» What the exercise asks: Please work out how many lines in the material contain "with" and give only that figure.

» Source material:
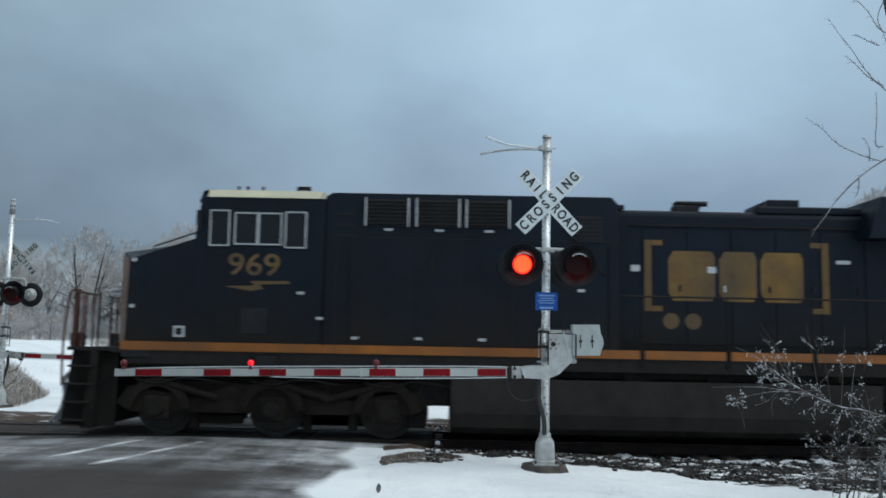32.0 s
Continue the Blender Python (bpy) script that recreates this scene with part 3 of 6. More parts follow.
def signal(key, at, turn, tall, reach, fronts, backs):
    g = thing("crossing_signal", "aluminium crossing signal mast with gate arm, crossbuck and twin red lights", "crossing signal", at, "crossing signals")
    g.rotation_euler = (0, 0, radians(turn))
    bm = bmesh.new()
    rod(bm, (0, 0, -0.3), (0, 0, 0.02), 0.42, 0.31, 22)
    bmesh.ops.subdivide_edges(bm, edges=[e for e in bm.edges if abs(e.verts[0].co.z - e.verts[1].co.z) > 0.1], cuts=3)
    for v in bm.verts:
        v.co.xy = v.co.xy * (1 + 0.14 * noise.noise(v.co * 6))
        v.co.z += 0.02 * noise.noise(v.co * 9 + Vector((3, 1, 0)))
    part("foundation", bm, M["concrete"], g, "dark weathered concrete footing")
    bm = bmesh.new()
    rings = []
    for z, hw, cr in ((0.03, 0.150, 0.03), (0.075, 0.150, 0.03), (0.095, 0.134, 0.03), (0.30, 0.130, 0.035), (0.35, 0.122, 0.05), (0.395, 0.100, 0.06), (0.43, 0.082, 0.075)):
        ring = []
        for k in range(24):
            a = 2 * math.pi * k / 24
            c, q = math.cos(a), math.sin(a)
            flat = hw / max(abs(c), abs(q))
            r = min(flat, hw * 1.414 - cr * 0.6)
            ring.append(bm.verts.new((r * c, r * q, z)))
        rings.append(ring)
    for lo, hi in zip(rings, rings[1:]):
        for k in range(24):
            bm.faces.new((lo[k], lo[(k + 1) % 24], hi[(k + 1) % 24], hi[k]))
    bm.faces.new(rings[0][::-1])
    bm.faces.new(rings[-1])
    box(bm, (0, 0, 0.03), (0.36, 0.36, 0.03), 0.006)
    part("base_casting", bm, M["cast"], g, "grey cast base box with an access door")
    bm = bmesh.new()
    rod(bm, (0, 0, 0.42), (0, 0, 0.47), 0.092, 0.085, 20)
    part("base_collar", bm, M["cast"], g)
    for sx in (-1, 1):
        bm = bmesh.new()
        rod(bm, (sx * 0.15, -0.15, 0.03), (sx * 0.15, -0.15, 0.085), 0.017, seg=6)
        part("anchor_bolt", bm, M["rail"], g)
    bm = bmesh.new()
    box(bm, (0.0, -0.137, 0.22), (0.17, 0.008, 0.25), 0.003)
    part("base_door", bm, M["cast"], g)
    bm = bmesh.new()
    rod(bm, (0, 0, 0.40), (0, 0, tall), 0.068, 0.062, 24)
    part("mast", bm, M["alu"], g, "bare aluminium mast", True)
    bm = bmesh.new()
    rod(bm, (0, 0, tall - 0.01), (0, 0, tall + 0.03), 0.075, 0.06, 20)
    part("mast_cap", bm, M["cast"], g)
    bm = bmesh.new()
    rod(bm, (0, 0, tall - 0.22), (0, 0, tall - 0.17), 0.078, 0.078, 20)
    part("mast_band", bm, M["cast"], g)
    # bell wires: a forked bracket of bent rods at the top
    bm = bmesh.new()
    zt = tall - 0.17 if key == "near" else tall - 0.50
    if key == "far":
        tube(bm, smooth_path([(-0.06, 0, zt), (-0.35, 0, zt + 0.01), (-0.60, 0, zt + 0.03), (-0.66, 0, zt + 0.07), (-0.62, 0, zt + 0.09)]), 0.013)
        part("bracket_rod", bm, M["cast"], g, "grey curled rod of the bracket")
        bm = bmesh.new()
        tube(bm, smooth_path([(-0.60, 0, zt + 0.03), (-0.90, 0, zt + 0.01), (-1.20, 0, zt - 0.05)]), [0.015 - 0.0008 * i for i in range(13)], 6)
        part("bracket_rod", bm, M["white_board"], g, "pale tip of the bracket")
        bm = bmesh.new()
        rod(bm, (0, 0, tall - 0.36), (0, 0, tall - 0.12), 0.071, 0.069, 20)
        part("mast_sleeve", bm, M["cable_grey"], g, "dull weathered sleeve near the top")
        bm = bmesh.new()
    if key == "near":
        tube(bm, smooth_path([(-0.06, 0, zt), (-0.35, 0, zt + 0.02), (-0.62, -0.02, zt + 0.05), (-0.76, -0.05, zt + 0.09), (-0.92, -0.08, zt + 0.145)]), 0.018)
        part("bracket_rod", bm, M["white_board"], g, "pale bent rod of the top bracket")
        bm = bmesh.new()
        tube(bm, smooth_path([(-0.06, 0, zt - 0.02), (-0.40, 0.0, zt - 0.02), (-0.70, 0.06, zt - 0.035), (-0.88, 0.10, zt - 0.06), (-1.0, 0.14, zt - 0.075)]), 0.017)
        rod(bm, (0.06, 0, zt), (0.14, 0, zt), 0.01)
        part("bracket_rod", bm, M["cast"], g, "grey bent rod of the top bracket")
    bm = bmesh.new()
    box(bm, (-0.085, -0.02, zt), (0.07, 0.10, 0.075), 0.012)
    rod(bm, (-0.10, -0.08, zt - 0.02), (-0.10, 0.05, zt - 0.02), 0.016, seg=8)
    part("bracket_clamp", bm, M["cast"], g, "grey bolted clamp of the bracket")
    if key == "near":
        crossbuck(g, 0.03, -0.10, tall - 1.0, -1)
    else:
        crossbuck(g, -0.27, -0.11, tall - 1.47, 1, True)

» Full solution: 3